Premium Advice — Using cash value plans instead of living benefits

By Chris Paterson | December 3, 2007 | Last updated on December 3, 2007
4 min read

(December 2007) The tax-sheltered growth of your client’s hard-earned dollars has long been one of the key benefits of permanent insurance products. The ability to offer similar investment vehicles to other open investments in a “self-directed” type plan (universal life) or a professionally managed balanced portfolio with low volatility (whole life) is an approach that many advisors have been promoting over the last number of years.

Our industry has positioned this additional cash asset as a flexible tool that can solve a number of needs for capital. Oftentimes, a client does not use the asset for the initially intended purpose — supplementing retirement income may turn into a capital creation vehicle that helps support the redemption of interest in a business or partnership. The client may even choose not to access this asset at all and simply opt for a larger estate value.

But one trend has recently emerged with increasing frequency. Over the past five years, many companies have added features that allow clients to access the cash value of their plans upon diagnosis of illness, inability to work or inability to perform daily tasks. Even if the definitions may not be as robust as a stand-alone living benefit product, it can offer another compelling reason for clients to shelter dollars in permanent insurance. And a client who doesn’t qualify for a claim but is suffering from health issues can always take taxable withdrawals from his or her plan or leverage the cash value through policy loans or bank loans.

This practice has prompted some advisors to sell cash value plans as an alternative to living benefits products by claiming that they offer the same benefits and are easier to underwrite, and if the client doesn’t make any claims, they retain their cash value.

While the cash value argument is hard to dispute and the underwriting perception may have some merit (though recent industry stats suggest that the perception is worse than the reality), there needs to be a closer examination as to what the definitions truly cover versus a stand-alone living benefit product. Regardless of the above-mentioned advisor perceptions, we must first ask ourselves, “What are the best financial uses for our clients’ money?”

Like any analysis of what might be best for a client, you need to conduct proper due diligence and examine the options. Let’s look at an example.

David Olson: Male, 40, non-smoker $1 million face amount UL (with no investment bonus and 6% growth rate) 15 pay maximum (approx. $37k/year) Cash value in 20 years = $1 million Cash value in 40 years = $3 million (note — numbers rounded within 5% to avoid any specific company representation)

Let’s assume that David has a critical illness event — a heart attack — at age 60. Because he’s able to return to work within 90 days, his disability insurance didn’t pay out. However, he decides to take some time off work with his employer’s blessing to focus on his recovery. His spouse joins him for three months, so their loss in after tax dollars, combined with their living expenses, is $100,000.
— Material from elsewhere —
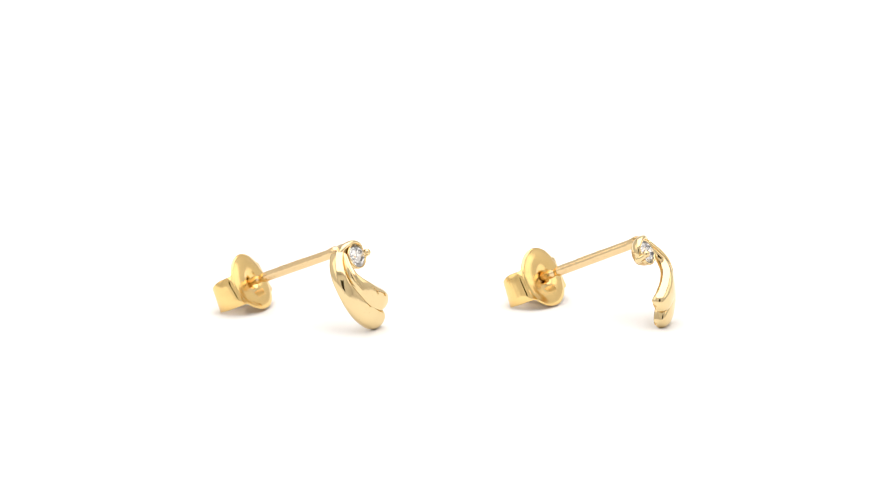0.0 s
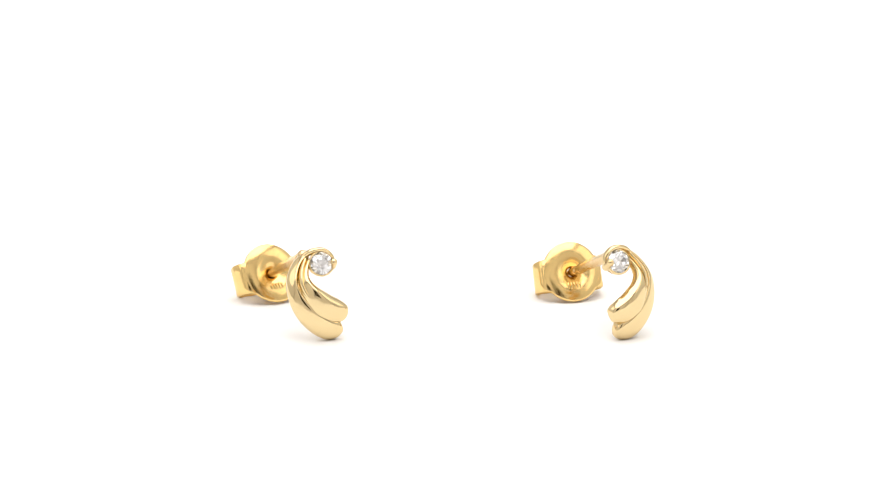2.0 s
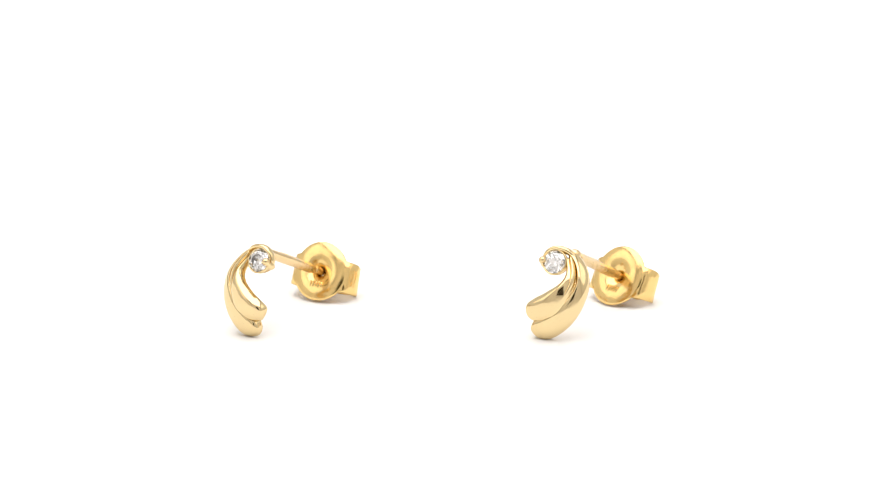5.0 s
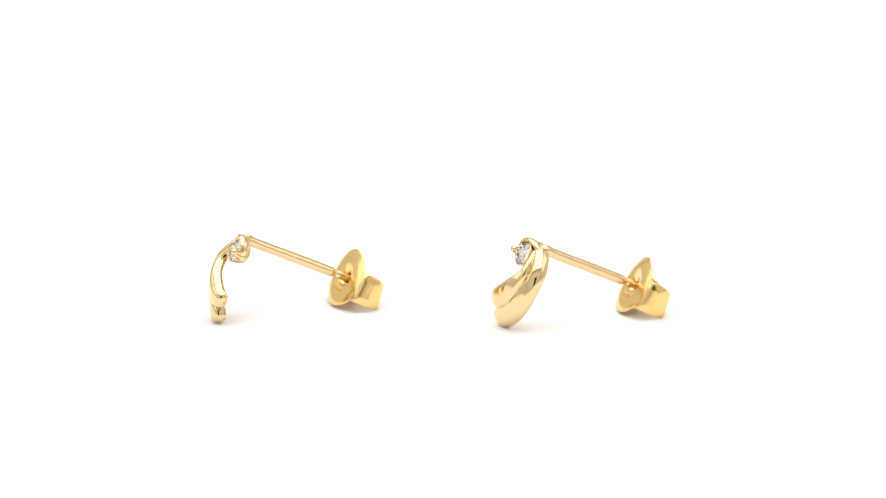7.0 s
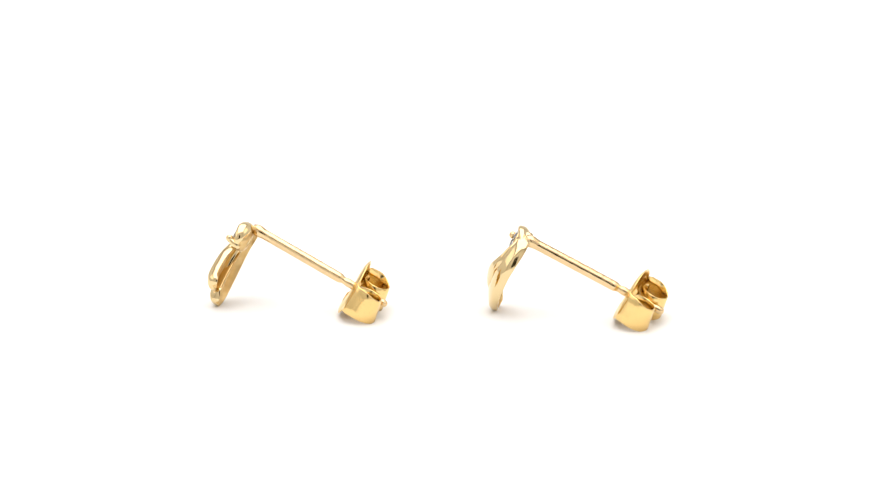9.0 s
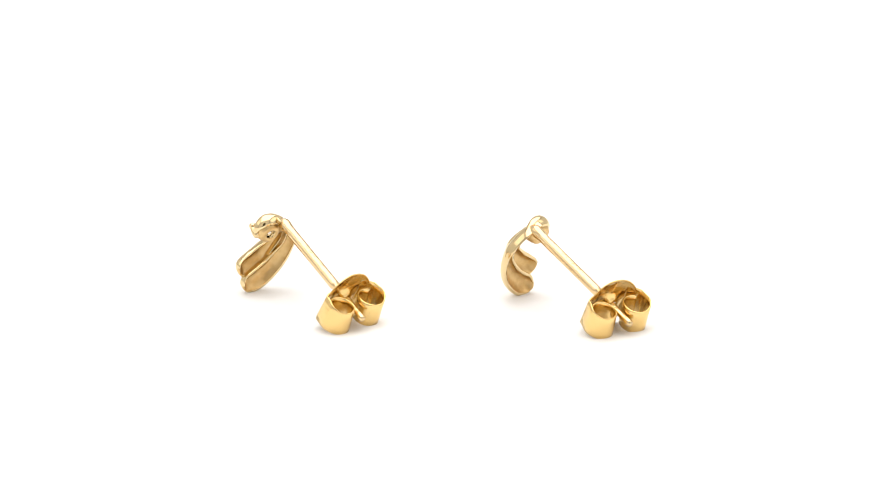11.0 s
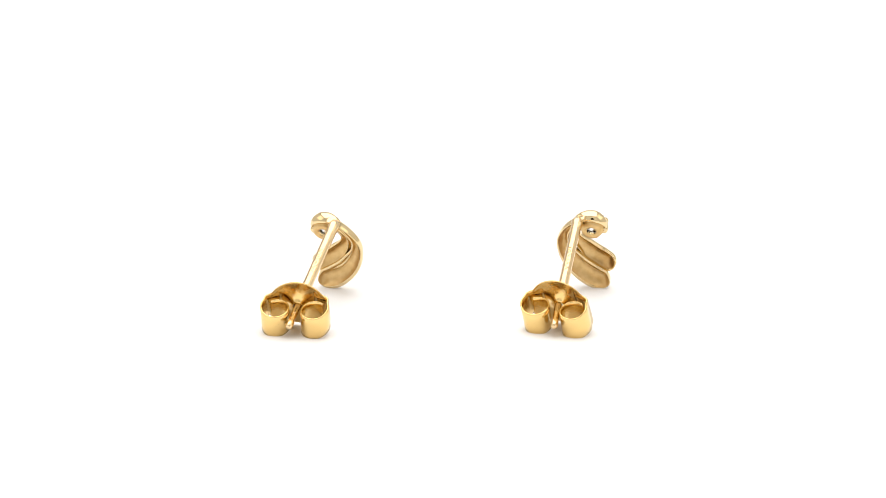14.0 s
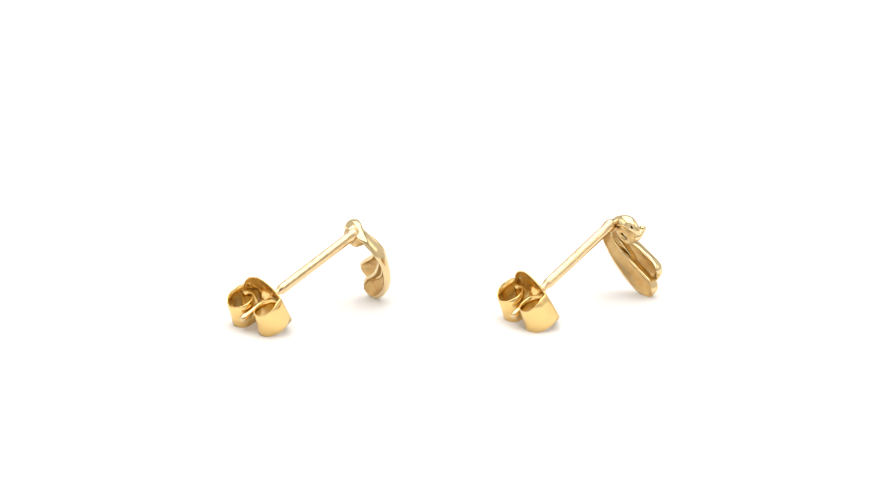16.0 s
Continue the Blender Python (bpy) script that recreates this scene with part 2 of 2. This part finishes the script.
def build_earring(side, label):
    """side 1: crest opening to the right as seen from the front; -1: its mirror image."""
    yaw, roll = (-6.5, 0.04) if side > 0 else (-9.5, 0.08)
    thing = tagged(new("stud_earring"), label, "earring", group="pair of stud earrings")

    bm = bmesh.new()
    loft(bm, rings_at(feather_rings(RIB, 60, ROUND), side))
    part("middle_rib", bm, GOLD, thing)

    def cast_back(bm, rows, first):
        """The hollow back keeps the matt skin of the casting."""
        back = {v for row in rows for v in row[first:]}
        for f in bm.faces:
            if sum(v in back for v in f.verts) >= 3:
                f.material_index = 1

    bm = bmesh.new()
    rows = loft(bm, rings_at(feather_rings(OUTER, shift=0.03 + 0.07 * side, swell=0.20 - 0.03 * side), side))
    cast_back(bm, rows, ARC)
    part("outer_feather", bm, GOLD, thing).data.materials.append(GOLD_CAST)
    bm = bmesh.new()
    rows = loft(bm, rings_at(feather_rings(INNER, shift=0.18, swell=0.08), side))
    cast_back(bm, rows, ARC)
    part("inner_feather", bm, GOLD, thing).data.materials.append(GOLD_CAST)

    # row of cast beads down in the groove between the two feathers
    bm = bmesh.new()
    rng = random.Random(4)
    for q in spline([(-0.92, 1.10, -1.75), (-1.06, 1.14, -2.30), (-1.04, 1.25, -2.95), (-0.86, 1.31, -3.55), (-0.62, 1.31, -4.00), (-0.18, 1.25, -4.50)], 27):
        ball = bmesh.ops.create_icosphere(bm, subdivisions=2, radius=rng.uniform(0.05, 0.09) * MM)["verts"]
        bmesh.ops.translate(bm, verts=ball, vec=place((q[0] + rng.uniform(-0.04, 0.04), -q[1] - 0.20 + rng.uniform(-0.03, 0.05), q[2]), side))
    part("bead_row", bm, GOLD, thing)

    # cup that holds the stone, open at the back
    bm = bmesh.new()
    cup = [(0.38, 1.00), (0.37, 0.80), (0.70, 0.36), (0.90, 0.10), (0.93, -0.06), (1.00, -0.10), (1.06, -0.02), (1.04, 0.20), (0.94, 0.62), (0.82, 0.94), (0.60, 1.06)]
    loft(bm, rings_at(lathe_rings(cup + cup[:1], STONE, 32), side), cap_start=False, cap_end=False)
    bm.faces.index_update()
    bmesh.ops.remove_doubles(bm, verts=bm.verts, dist=1e-8)
    for f in bm.faces:
        if f.index >= 32 * 7:
            f.material_index = 1
    part("setting", bm, GOLD, thing, "tapered gold cup open at the back").data.materials.append(GOLD_CAST)

    # arm that hooks over the stone
    bm = bmesh.new()
    arm = spline([(-0.35, -0.80, -0.30), (0.10, -1.00, 0.05), (0.70, -1.15, 0.21), (1.34, -1.20, 0.17), (1.88, -1.18, -0.18), (2.14, -1.10, -0.66), (2.10, -1.00, -1.10)], 26)
    rings = []
    for i, ring in enumerate(tube_rings(arm, [0.17 + 0.09 * math.sin(math.pi * min(1, k / 25 + 0.15)) for k in range(26)], n=14)):
        deep = 1.0 + 1.3 * math.sin(math.pi * i / 25)
        rings.append([(q[0], arm[i][1] + 0.12 * (deep - 1) + (q[1] - arm[i][1]) * deep, q[2] - 0.30 * max(0.0, q[1] - arm[i][1]) * deep) for q in ring])
    loft(bm, rings_at(rings, side))
    part("hook", bm, GOLD, thing, "slim gold arm curling over the stone")

    # claw with its round bead
    bm = bmesh.new()
    claw = spline([(1.96, -0.62, -1.16), (2.02, -0.95, -1.14), (2.06, -1.30, -1.09), (2.00, -1.68, -0.97)], 12)
    loft(bm, rings_at(tube_rings(claw, [0.10, 0.27, 0.33, 0.34, 0.34, 0.33, 0.31, 0.28, 0.26, 0.24, 0.23, 0.22], (1, 0, 0), 16), side))
    tip = bmesh.ops.create_icosphere(bm, subdivisions=3, radius=0.30 * MM)["verts"]
    bmesh.ops.translate(bm, verts=tip, vec=place((1.99, -1.70, -0.95), side))
    part("prong", bm, GOLD, thing)

    part("gemstone", gem_mesh(side), GEM, thing, "clear round brilliant-cut stone", smooth=False)

    # post with its solder fillet, clutch notch and rounded end
    bm = bmesh.new()
    prof = [(0.02, -0.75), (0.34, -0.70), (0.50, -0.34), (0.49, -0.05), (0.45, 0.20), (0.42, 0.42), (0.415, 0.55)]
    prof += [(0.415 + 0.005 * math.sin(i * 2.3), 0.5 + i * 0.25) for i in range(1, 28)]
    prof += [(0.415, 7.45), (0.40, 7.56), (0.30, 7.72), (0.29, 7.92), (0.34, 8.08), (0.365, 8.25), (0.34, 8.5), (0.34, 8.75), (0.33, 9.6), (0.26, 10.4), (0.25, 10.9), (0.29, 11.15), (0.31, 11.5), (0.28, 11.7), (0.18, 11.82), (0.02, 11.86)]
    loft(bm, rings_at(lathe_rings(prof, (0, 0, 0), 20), side))
    post = part("post", bm, GOLD_WIRE, thing)

    # worn hallmark strokes on the upper side of the post
    rng = random.Random(11 + side)
    for k in range(10):
        bm = bmesh.new()
        p0, tilt = 3.0 + 0.27 * k + rng.uniform(-0.05, 0.05), rng.uniform(-0.20, 0.20)
        u0, long = rng.uniform(-0.24, -0.08), rng.uniform(0.05, 0.10)
        line = [(u0 + long * i, p0 + tilt * (i - 2) / 2, math.sqrt(0.415 ** 2 - (u0 + long * i) ** 2)) for i in range(5)]
        loft(bm, rings_at(tube_rings(line, [0.012, 0.034, 0.04, 0.034, 0.012], (0, 0, 1), 6), side))
        part("stamp_stroke", bm, GOLD_WIRE, post)

    # clutch: dished round plate with a funnel hole
    bm = bmesh.new()
    front = [(0.33, 0.60), (0.42, 0.43), (0.56, 0.29), (0.76, 0.17), (1.00, 0.075), (1.25, 0.005), (1.52, -0.03), (1.82, -0.03), (2.10, 0.015), (2.32, 0.08), (2.43, 0.13)]
    back = [(2.47, 0.18), (2.43, 0.22), (2.32, 0.21), (2.15, 0.165), (1.90, 0.12), (1.60, 0.11), (1.30, 0.14), (1.05, 0.21), (0.84, 0.31), (0.66, 0.43), (0.52, 0.56), (0.42, 0.66)]
    prof = [(r, 8.82 + d) for r, d in front + back + front[:1]]
    rings = [[(q[0] * 0.97, q[1] + 0.045 * q[0] ** 2, q[2]) for q in ring] for ring in lathe_rings(prof, (0, 0, 0), 48)]
    loft(bm, rings_at(seated(rings, yaw, roll), side), cap_start=False, cap_end=False)
    bmesh.ops.remove_doubles(bm, verts=bm.verts, dist=1e-8)
    clutch = part("clutch", bm, GOLD_SHEET, thing, "round dished gold butterfly clutch plate")
    # stamped mark on the plate, too worn to read: plain bars
    for u0, v0, u1, v1 in ((-0.50, -0.84, -0.50, -1.42), (-0.26, -0.80, -0.26, -1.44), (-0.02, -0.84, -0.02, -1.40), (0.22, -0.80, 0.22, -1.46), (0.46, -0.84, 0.46, -1.40)):
        bm = bmesh.new()
        a, c = Vector((u0, 8.84, v0)), Vector((u1, 8.84, v1))
        loft(bm, rings_at(seated(tube_rings([a, a.lerp(c, 0.1), a.lerp(c, 0.9), c], [0.03, 0.08, 0.08, 0.03], n=8), yaw, roll), side))
        part("stamp_stroke", bm, GOLD_SHEET, clutch)
    for sign in (1, -1):
        bm = bmesh.new()
        loft(bm, rings_at(seated(scroll_rings(sign), yaw, roll), side))
        part("scroll", bm, GOLD_SHEET, clutch)
        if side > 0 and sign > 0:
            # faint stamp on the outer face of one scroll
            for ang, z0, z1, turn in ((-30, 0.50, 0.05, 5), (-22, 0.36, -0.06, -7), (-16, 0.48, 0.30, 9), (-11, 0.22, -0.12, -4)):
                bm = bmesh.new()
                line = []
                for f in (0, 0.12, 0.5, 0.88, 1):
                    a = radians(ang + turn * f)
                    line.append((1.60 + 1.19 * math.cos(a), 10.44 + 1.19 * math.sin(a), z0 + (z1 - z0) * f))
                loft(bm, rings_at(seated(tube_rings(line, [0.012, 0.03, 0.035, 0.03, 0.012], (1, 0, 0), 8), yaw, roll), side))
                part("stamp_stroke", bm, GOLD_SHEET, clutch)
    return thing


LEFT = build_earring(1, "yellow gold feather stud earring with clear stone, resting on white floor")
RIGHT = build_earring(-1, "mirrored yellow gold feather stud earring with clear stone on white floor")


def turn_rows(x, y):
    """A steady clockwise turn on the spot."""
    return [(i / 10, pose(x * MM, y * MM, 0, 0, 0, 59.64 - 18.168 * i / 10)) for i in range(int(SECONDS * 10) + 1)]


def motions():
    walk(LEFT, turn_rows(-11.26, 0.07))
    walk(RIGHT, turn_rows(11.34, -0.07))


motions()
David has plenty of money in cash value in his policy. He could withdraw it or take a loan against it. But if he had bought critical illness protection at the same time as he bought his life plan, he could have purchased a level premium plan for $1,077. These same premiums would have had to be invested at a 13.11% guaranteed rate of return after-tax to have created the same $100,000 benefits he’d receive from critical illness insurance. Even though he could use his cash value, the critical illness plan offers much better value for the money in the event of a claim than taking full dollars out of his universal life policy.

As an alternative, let’s assume that David used his cash value to support his aging mother. We’ll say that his mom was 64 when David purchased his policy, and at 82 she began receiving care until she died eight years later. To keep things simple, we’ll say that she needs an additional $2,000 per month above her pensions and other income sources to cover the costs of assisted living. Over eight years, this bill amounts to $192,000. Upon the advice of his advisor, David decides to collateralize his UL plan to a bank and secure a line of credit. At 8% over eight years, this loan will grow to approximately $275,000. Upon her passing, he receives enough of an inheritance to pay off the loan, and his policy is intact with no debt. He’d then be able to access or withdraw from his capital or cash value.

However, his advisor could have recommended that David purchase long-term care insurance on his mother when she was 64 and healthy enough to qualify. They could have put up to $200,000 of benefits in place for his mother at $200 to $300 per month (depending on product structure) from a variety of carriers. If we take the higher end of that price spectrum and compare it to an alternative investment, $3,600 per year would have to be invested each year for 17 years at an after-tax rate of 12.1% to create $200,000 of capital for supporting his mother. Why does this number seem too good to be true? Rates for long-term care aren’t fully guaranteed, and they may not use the entire benefit amount. However, even at 5% growth, $3,600 grows to $97,676 by year 18.

With these examples in mind, it’s clear that your clients could withstand the financial pressures of certain illnesses or disabilities for themselves and their loved ones in either case. However, by incorporating living benefits solutions, they’d still have their cash value intact, and have received great value for their money.

Chris Paterson is vice-president of sales for Manulife Financial.